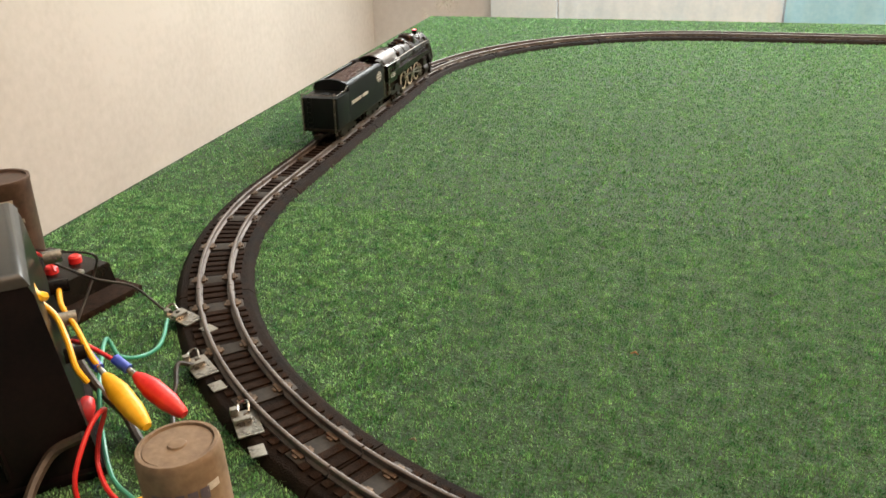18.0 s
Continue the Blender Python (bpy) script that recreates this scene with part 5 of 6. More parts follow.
# the door in the right-hand wall
door = tagged(new("door_1"), "closed cream painted door in a white frame", "door", kind="structure")
bm = bmesh.new()
box(bm, EAST + 0.02, EAST + 0.06, 0.895, 1.595, FLOOR, 1.28, 0.003)
leaf = part("door_leaf", bm, DOORM, door)
for y0, y1, z0, z1 in ((0.98, 1.21, -0.60, 0.15), (1.28, 1.51, -0.60, 0.15), (0.98, 1.21, 0.32, 1.15), (1.28, 1.51, 0.32, 1.15)):
    bm = bmesh.new()
    box(bm, EAST + 0.012, EAST + 0.024, y0, y1, z0, z1, 0.004)
    part("door_panel", bm, DOORM, leaf)
bm = bmesh.new()
for y0, y1, z0, z1 in ((0.848, 0.897, FLOOR, 1.32), (1.593, 1.662, FLOOR, 1.32), (0.897, 1.593, 1.28, 1.32)):
    box(bm, EAST - 0.018, EAST + 0.07, y0, y1, z0, z1, 0.003)
part("door_frame", bm, DOORM, door)
for nm, lab, y0, y1, z0, z1 in (("power_outlet", "ivory power outlet plate on a green wall", 1.785, 1.860, -0.330, -0.215), ("wall_switch", "ivory switch plate on a green wall", 1.680, 1.755, -0.330, -0.215)):
    ob = thing(nm, lab, "wall plate")
    bm = bmesh.new()
    box(bm, EAST - 0.007, EAST, y0, y1, z0, z1, 0.002)
    part("plate", bm, TRIMM, ob)
    for z in (-0.250, -0.295):
        bm = bmesh.new()
        if nm == "power_outlet":
            box(bm, EAST - 0.0085, EAST - 0.006, (y0 + y1) / 2 - 0.012, (y0 + y1) / 2 + 0.012, z - 0.012, z + 0.012, 0.001)
            part("socket", bm, HOLE, ob, "dark socket")
        elif z > -0.27:
            box(bm, EAST - 0.013, EAST - 0.006, (y0 + y1) / 2 - 0.005, (y0 + y1) / 2 + 0.005, -0.285, -0.262, 0.001)
            part("toggle", bm, TRIMM, ob)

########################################

• _What this task involves_:
Quote only the lines from the line containing "Continue the Blender" through the end of the listing, please, keeping both the first and the last line.

• _Full response_:
Continue the Blender Python (bpy) script that recreates this scene with part 5 of 6. More parts follow.
# the door in the right-hand wall
door = tagged(new("door_1"), "closed cream painted door in a white frame", "door", kind="structure")
bm = bmesh.new()
box(bm, EAST + 0.02, EAST + 0.06, 0.895, 1.595, FLOOR, 1.28, 0.003)
leaf = part("door_leaf", bm, DOORM, door)
for y0, y1, z0, z1 in ((0.98, 1.21, -0.60, 0.15), (1.28, 1.51, -0.60, 0.15), (0.98, 1.21, 0.32, 1.15), (1.28, 1.51, 0.32, 1.15)):
    bm = bmesh.new()
    box(bm, EAST + 0.012, EAST + 0.024, y0, y1, z0, z1, 0.004)
    part("door_panel", bm, DOORM, leaf)
bm = bmesh.new()
for y0, y1, z0, z1 in ((0.848, 0.897, FLOOR, 1.32), (1.593, 1.662, FLOOR, 1.32), (0.897, 1.593, 1.28, 1.32)):
    box(bm, EAST - 0.018, EAST + 0.07, y0, y1, z0, z1, 0.003)
part("door_frame", bm, DOORM, door)
for nm, lab, y0, y1, z0, z1 in (("power_outlet", "ivory power outlet plate on a green wall", 1.785, 1.860, -0.330, -0.215), ("wall_switch", "ivory switch plate on a green wall", 1.680, 1.755, -0.330, -0.215)):
    ob = thing(nm, lab, "wall plate")
    bm = bmesh.new()
    box(bm, EAST - 0.007, EAST, y0, y1, z0, z1, 0.002)
    part("plate", bm, TRIMM, ob)
    for z in (-0.250, -0.295):
        bm = bmesh.new()
        if nm == "power_outlet":
            box(bm, EAST - 0.0085, EAST - 0.006, (y0 + y1) / 2 - 0.012, (y0 + y1) / 2 + 0.012, z - 0.012, z + 0.012, 0.001)
            part("socket", bm, HOLE, ob, "dark socket")
        elif z > -0.27:
            box(bm, EAST - 0.013, EAST - 0.006, (y0 + y1) / 2 - 0.005, (y0 + y1) / 2 + 0.005, -0.285, -0.262, 0.001)
            part("toggle", bm, TRIMM, ob)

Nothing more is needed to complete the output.